The Altai is a horse breed developed in the Altai Mountains of Central Asia. It is considered one of the oldest horse breeds in Siberia and has a rich history tied to the nomadic cultures of the region.

Altai horses are well-adapted to the harsh and rugged terrain of the Altai Mountains. They have developed sturdy and compact builds, allowing them to navigate through difficult landscapes. These horses are known for their endurance, agility, and sure-footedness, which make them suitable for various tasks, including herding, transportation, and riding.

== Characteristics ==
The Altai has a head with a slightly dished profile, set on a relatively short neck. They have a strong back, a well-developed croup, and short cannon bones. They stand an average of 13.2–13.3 hands high, and their coat colors are chestnut, bay, black, gray, and sometimes leopard spotted. In his The Book of The Horse Vesey-Fitzgerald gives the following traits of the Altai: height of 129.8 cm, body length of 104.2 cm, chest circumference of 154.0 cm, and pastern circumference of 16.8 cm. While A Standard Guide to Horse and Pony Breeds provides with the following characteristics of an average mare: 13 hands high, length of barrel of 140 cm, girth of 160 cm, and pastern of 17.2 cm.

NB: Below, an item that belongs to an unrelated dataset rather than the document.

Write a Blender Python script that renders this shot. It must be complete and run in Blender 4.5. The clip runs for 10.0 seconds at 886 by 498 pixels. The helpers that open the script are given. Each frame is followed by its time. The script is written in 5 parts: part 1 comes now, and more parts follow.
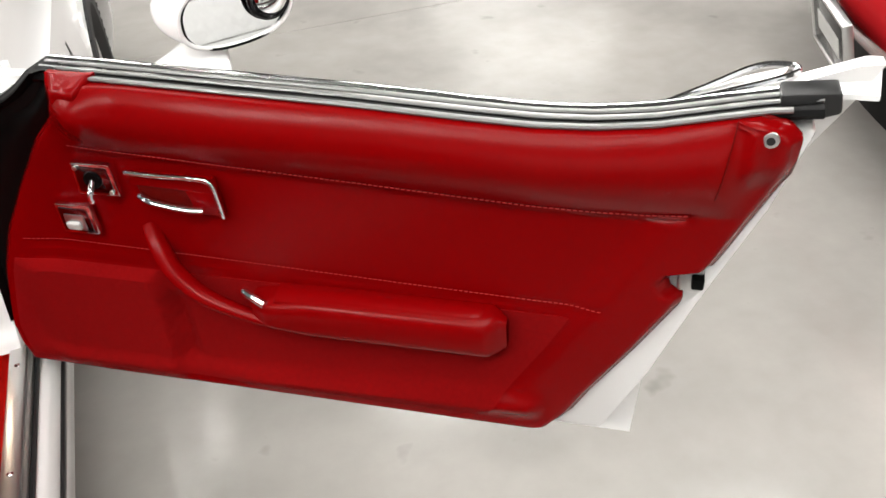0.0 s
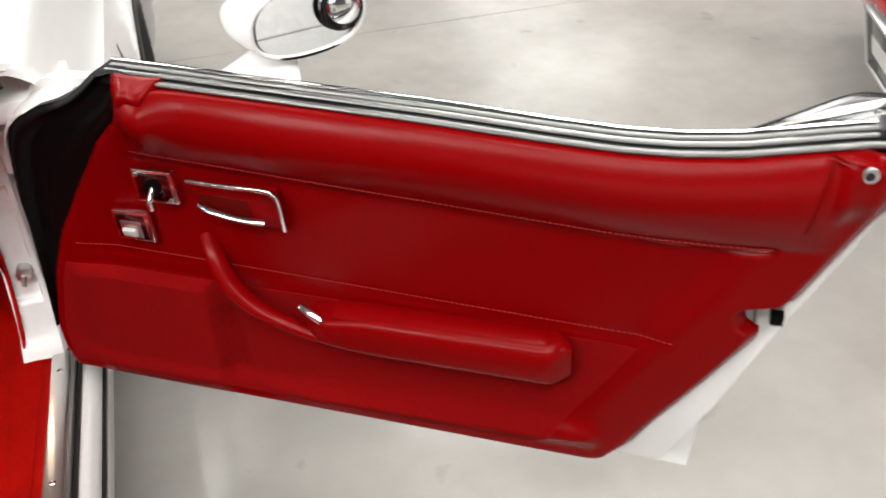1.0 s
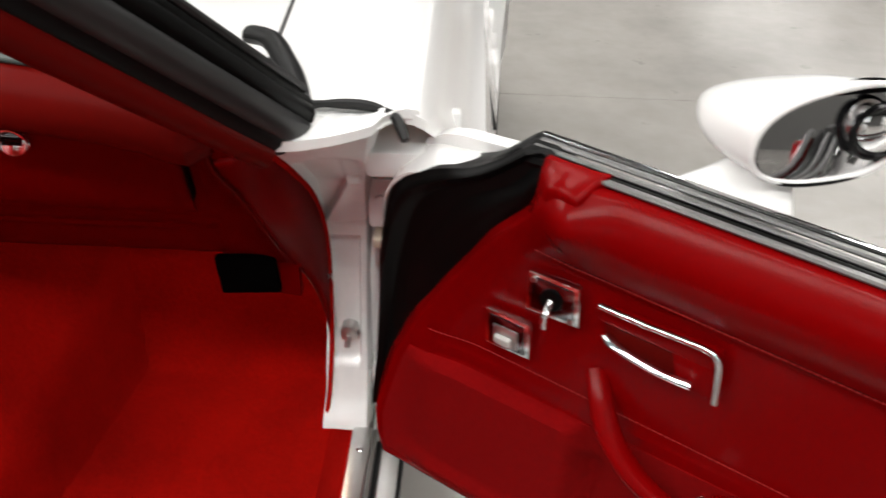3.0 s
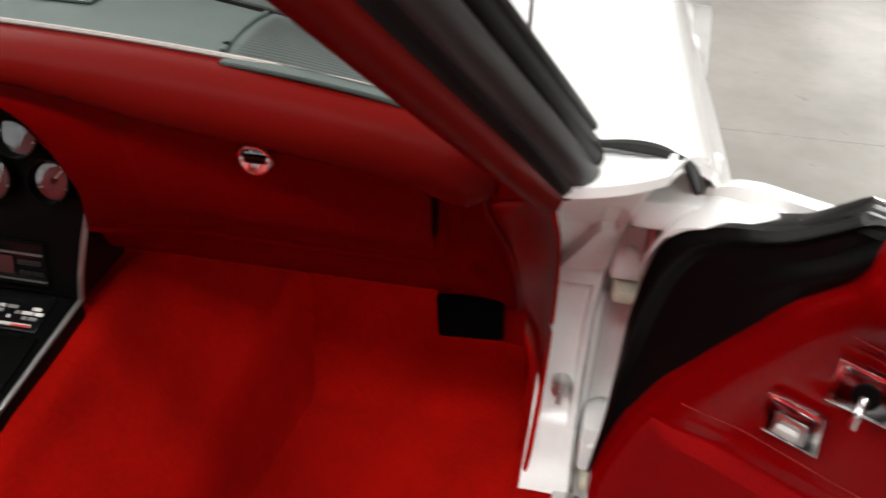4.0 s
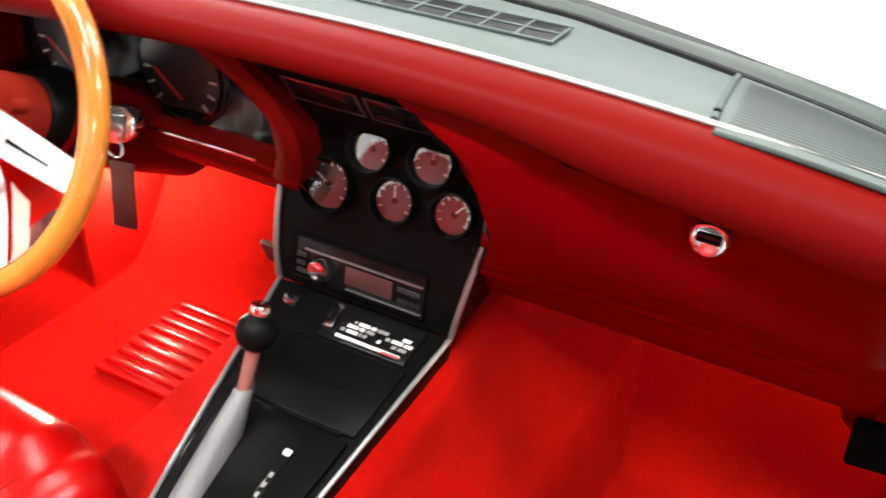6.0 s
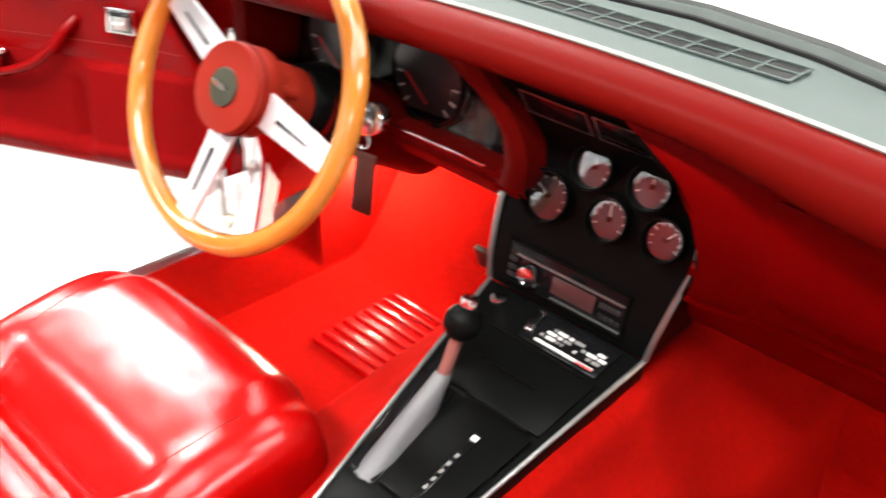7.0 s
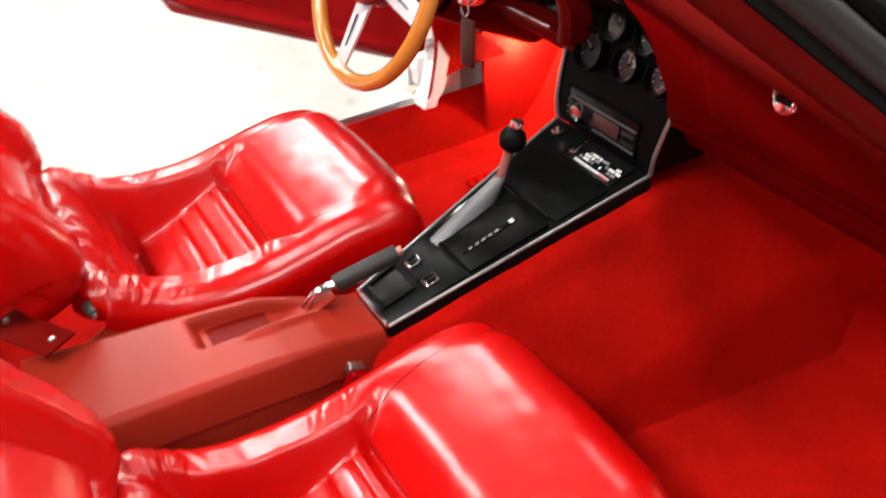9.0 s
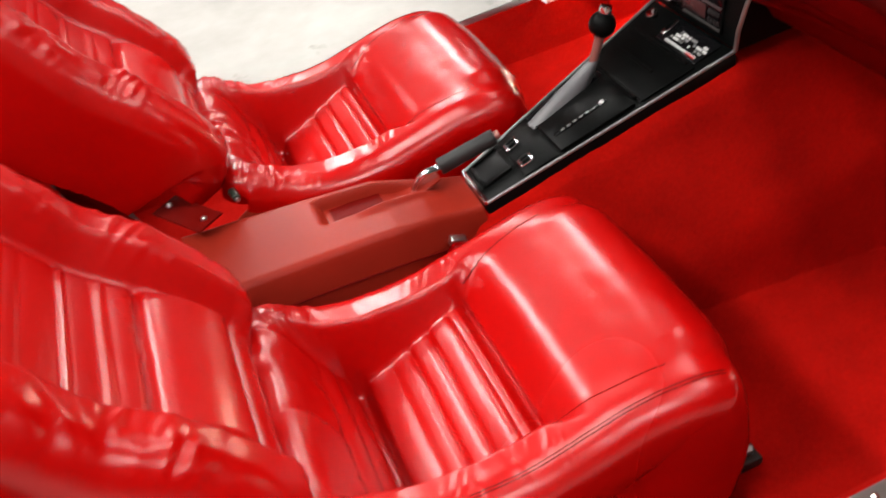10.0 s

The horses similar in measures to the Altai were found in the Pazyryk burials, dating back to 3rd century BCE.

== Breed history ==
The Altai is one of the breeds of Mongol origin and was bred as a utility breed to provide transportation as well as meat, milk, fat and horsehair. Their breeding has been influenced significantly by the harsh climate in which it was developed and the need for survival on only year-round pasture grazing. They were bred for the characteristics most needed by the mountain tribesmen and nomads, including strong cardiovascular, respiratory, muscular and skeletal systems. They are also sure-footed over steep mountain trails.

Crossing Altais with other breeds usually results in larger, stronger horses that still retain the healthiness and easy management of the Altai. In the past, the Altai has been crossed with Lithuanian, Russian, and Soviet Heavy Draft horses.